Hey, I resemble that remark.
My shots were
designed to look like an over-exposed camera, that was the point. That way you can see what should happen when things get too bright. When I say "full HDR pipeline", I'm talking lens streaks, flares, bloom and floating-point textures. Not just an HDR backbuffer and some auto-exposure. If you can add an HDR backbuffer and auto-exposure, the rest should be trivial.

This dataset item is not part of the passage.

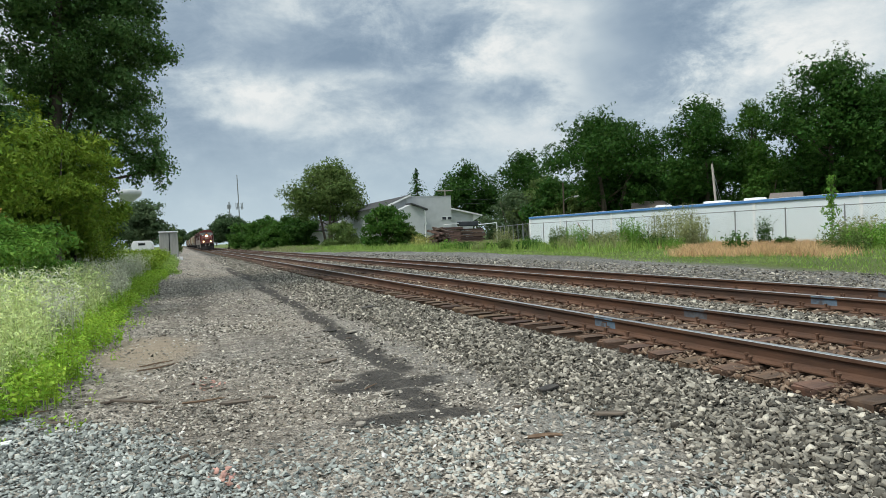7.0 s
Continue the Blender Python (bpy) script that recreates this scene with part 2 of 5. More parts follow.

Look at the super white spot on the left (distant hallway) in this shot:
The videos Jon posted are full of these, particularly in outdoor areas, and they're
much worse.
These areas should be causing at least
some bloom, as they would in reality. Without glow, these white spots are worse than having no HDR at all. It makes them hard to distinguish from very bright sources and washes out all textures which makes them look completely incorrect. Bloom gives the viewer a good sense of brightness, the more bloom something is causing, the brighter it seems. This holds true in actual photography, and in real-life as well (though we usually squint to protect our eyes). Without bloom, you just end up with walls (like above) that look just as bright as bright light sources on the walls nearby. In my shots, you can discern the difference between "bright spots" and "very bright spots". That's really what bloom is all about. The same thing happens in a real lens (natural or artificial). Humans are very good at detecting what's missing in a shot, which is why the Uncanny Valley is so difficult to cross. Bloom is one of those things that needs to be present.
Really, you're not using any benefits of HDR at all. Displays can only display from 0 to 255 anyway - HDR is usually used in games to provide proper ranges so that you can do accurate bloom effects and some other effects of that nature (blending, depth of field, motion blur, that kind of stuff). Auto-exposure and an HDR backbuffer are practically useless on their own.